(JOB): In the listing below, locate the lines that hold the string "with". Copy those lines.

****

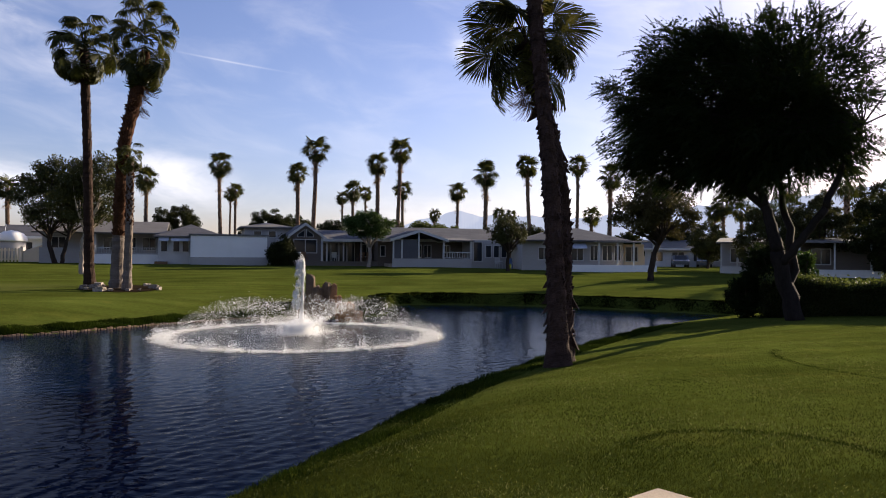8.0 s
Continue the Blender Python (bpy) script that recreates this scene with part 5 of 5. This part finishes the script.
def edging():
    pts, way = shore_walk(3, 10, 0.105)
    e = thing("pond_edging", pose(0, 0, 0), "row of short brown timber stakes along the water", "edging", kind="structure")
    rng = random.Random(8)
    data = []
    for k in range(4):
        bm = bmesh.new()
        w = 0.040 + 0.004 * k
        add_box(bm, -w, w, -0.035, 0.035, -0.35, 0.035 + 0.010 * k, bevel=0.012)
        me = bpy.data.meshes.new("stake")
        bm.to_mesh(me)
        bm.free()
        me.materials.append(STAKE)
        data.append(me)
    start = len(pts) - 300
    for k, (p, d) in enumerate(zip(pts, way)):
        turn = math.degrees(math.atan2(d[1], d[0]))
        if k < start:
            continue
        o = new("stake", data[rng.randrange(4)])
        o.parent = e
        o.matrix_basis = pose(p[0], p[1], rng.uniform(-0.02, 0.02), rng.uniform(-4, 4), rng.uniform(-4, 4), turn)


edging()


def blades(x, y, z, high, wide, seed, lean=0.5, mat=None, name="grass", label="", tall_var=0.4):
    rng = np.random.default_rng(seed)
    n = len(x)
    a = rng.uniform(0, 2 * math.pi, n)
    h = high * rng.uniform(1 - tall_var, 1 + tall_var, n)
    p = np.column_stack([x, y, z - 0.01])
    s = np.column_stack([np.cos(a), np.sin(a), np.zeros(n)]) * (wide * rng.uniform(0.6, 1.3, n))[:, None]
    b = rng.uniform(0, 2 * math.pi, n)
    tip = p + np.column_stack([np.cos(b) * lean * h * rng.random(n), np.sin(b) * lean * h * rng.random(n), h])
    v = np.stack([p - s, p + s, tip], 1).reshape(-1, 3)
    o = mesh_part(name, v, np.arange(3 * n).reshape(-1, 3), mat or BLADE)
    return tagged(o, label, "grass", kind="stuff")


def grass():
    rng = np.random.default_rng(31)
    # near lawn, thinning out with distance
    n = 260000
    az = np.radians(rng.uniform(-2, 52, n))
    d = np.exp(rng.uniform(math.log(4.2), math.log(24), n))
    x, y = d * np.sin(az), d * np.cos(az)
    ok = shore_distance(x, y) > 0.05
    x, y, d = x[ok], y[ok], d[ok]
    z = ground_height(x, y)
    big = np.clip(d / 9, 0.75, 1.5)
    blades(x, y, z, 0.033 * np.clip(6.5 / d, 0.35, 1.0), 0.0048 * big, 32, 1.0, BLADE, "lawn_grass", "short mown grass on the near lawn")
    k = 30000
    pick = rng.choice(len(x), k, replace=False)
    clump = np.array([noise.noise(Vector((x[i] * 0.7, y[i] * 0.7, 3.0))) for i in pick])
    pick = pick[clump + rng.normal(0, 0.25, k) > 0.12]
    blades(x[pick], y[pick], z[pick] + 0.012, 0.014, 0.0048, 33, 1.6, CLIPPING, "grass_clippings", "pale dry clippings strewn on the lawn")
    # ragged longer grass on both banks
    for i0, i1, per, inner, outer, high, seed, label in ((22, 29, 15000, 0.0, 0.70, 0.065, 34, "ragged grass along the near bank"), (3, 10, 40000, 0.06, 0.9, 0.10, 35, "dark ragged grass along the far bank"), (10, 21, 17000, 0.0, 0.5, 0.08, 36, "dark grass along the far bank")):
        seg = LOOP[i0 * 6:i1 * 6 + 1]
        dd = np.concatenate([[0], np.cumsum(np.hypot(*np.diff(seg, axis=0).T))])
        s = rng.uniform(0, dd[-1], per * 2)
        bx, by = np.interp(s, dd, seg[:, 0]), np.interp(s, dd, seg[:, 1])
        tx, ty = np.interp(s + 0.05, dd, seg[:, 0]) - bx, np.interp(s + 0.05, dd, seg[:, 1]) - by
        ln = np.hypot(tx, ty) + 1e-9
        off = inner + (outer - inner) * rng.random(per * 2) ** 1.3
        x, y = bx - ty / ln * off, by + tx / ln * off
        clump = np.array([noise.noise(Vector((a * 1.5, b * 1.5, 0.3))) for a, b in zip(x, y)])
        sd = shore_distance(x, y)
        ok = (sd > inner * 0.5) & (ln > 1e-6)
        hh = high * np.clip(0.8 + 1.1 * clump, 0.35, 1.8)
        blades(x[ok], y[ok], ground_height(x[ok], y[ok]), hh[ok], 0.014 if i0 < 20 else 0.007, seed, 0.9, BLADE_DARK if i0 == 10 else BLADE_EDGE, "bank_grass", label)
    # dark curved rims of old tees on the near lawn
    for cx, cy, rx, ry, start, stop, k, seed in RIMS:
        w = np.radians(start + (stop - start) * rng.random(k))
        off = rng.normal(0, 0.045, k)
        x, y = cx + (rx + off) * np.sin(w), cy + (ry + off) * np.cos(w)
        blades(x, y, ground_height(x, y), 0.024, 0.0045, seed, 1.2, BLADE_EDGE, "rim_grass", "darker longer grass in a curved rim")


# centre, radii, from and to degrees, blades, seed
RIMS = [(4.2, 4.75, 1.10, 1.10, -48, 105, 2600, 37), (10.6, 8.4, 2.1, 2.6, 165, 330, 2200, 38)]
grass()


def hedge():
    rng = np.random.default_rng(55)
    x0, y0 = polar(40.7, 25.6)
    x1, y1 = polar(54.0, 25.0)
    L = math.hypot(x1 - x0, y1 - y0)
    h = thing("hedge", pose(x0, y0, gz(x0, y0), 0, 0, math.degrees(math.atan2(y1 - y0, x1 - x0))), "clipped dark hedge behind the mesquite tree", "hedge")
    n = 26000
    face = rng.integers(0, 3, n)
    p = np.column_stack([rng.uniform(0, L, n), rng.uniform(0, 1.6, n), rng.uniform(0, 1.15, n)])
    p[face == 0, 1] = rng.normal(0.04, 0.07, (face == 0).sum())
    p[face == 1, 2] = rng.normal(1.13, 0.05, (face == 1).sum())
    p[:, 2] += 0.09 * np.sin(p[:, 0] * 1.9) * (p[:, 2] / 1.15)
    v, f = leaves_at(p, np.full(n, 0.02), np.full(n, 1), 0.09, 56)
    mesh_part("leaves", v, f, LEAF_DARK, h)["kind"] = "stuff"
    n = 9000
    p = np.column_stack([rng.uniform(0, L, n), rng.uniform(-0.06, 1.6, n), 1.06 + np.abs(rng.normal(0, 0.13, n))])
    p[:, 2] += 0.09 * np.sin(p[:, 0] * 1.9)
    v, f = leaves_at(p, np.full(n, 0.02), np.full(n, 1), 0.09, 57, -0.8)
    mesh_part("new_growth", v, f, LEAF_LIGHT, h, "light green young shoots along the top")["kind"] = "stuff"
    box("core", (0.1, L, 0.12, 1.5, 0, 1.02), LEAF_MESQUITE, h, bevel=0.1)
    for az, dist, wide, high, leaf, label in ((39.9, 26.6, 1.0, 1.5, LEAF_MESQUITE, "dark rounded shrub beside the hedge"), (41.8, 27.6, 2.2, 2.5, LEAF_MESQUITE, "dark shrub behind the hedge"), (43.6, 27.8, 1.2, 2.0, LEAF_GREEN, "green shrub behind the hedge")):
        x, y = polar(az, dist)
        tree("shrub", x, y, label, [((0, 0, 0), (0, 0, 0.5), 0.06, 0.05)], [((0, 0, high / 2), (wide / 2, wide / 2, high / 2))], leaf, 0.10, 220, int(az * 10), clumps=int(40 * wide), clump_r=0.26, category="shrub", sink=0.02)


hedge()


def flag():
    x, y = polar(-28.49, 35.2)
    f = thing("golf_flag", pose(x, y, gz(x, y) - 0.05), "golf hole pole with a limp orange flag", "golf flag")
    mesh_part("pole", *tube([(0, 0, 0), (0, 0, 2.0)], [0.011, 0.009], 8), POLE, f)
    v, fc = [], []
    for i in range(6):
        t = i / 5
        for j in range(5):
            q = j / 4
            v.append((0.02 + 0.16 * t, 0.05 * math.sin(t * 5 + q * 2), 1.98 - 0.38 * q - 0.16 * t))
            if i and j:
                b = i * 5 + j
                fc.append((b - 6, b - 5, b, b - 1))
    o = mesh_part("cloth", v, fc, FLAG, f)
    sol = o.modifiers.new("thick", "SOLIDIFY")
    sol.thickness = 0.006


flag()


def slab():
    x, y = 2.95, 4.36
    s = thing("concrete_slab", pose(x, y, gz(x, y), 0, 0, 0), "low tan concrete slab set in the lawn", "slab")
    s.matrix_basis = pose(x, y, gz(x, y) - 0.08, 0, 0, -68)
    box("block", (0.0, 0.45, -0.5, 0.0, 0.0, 0.13), CONCRETE, s, bevel=0.015)


slab()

****

(RESPONSE TO THE EXERCISE):
Continue the Blender Python (bpy) script that recreates this scene with part 5 of 5. This part finishes the script.
    # near lawn, thinning out with distance
    f = thing("golf_flag", pose(x, y, gz(x, y) - 0.05), "golf hole pole with a limp orange flag", "golf flag")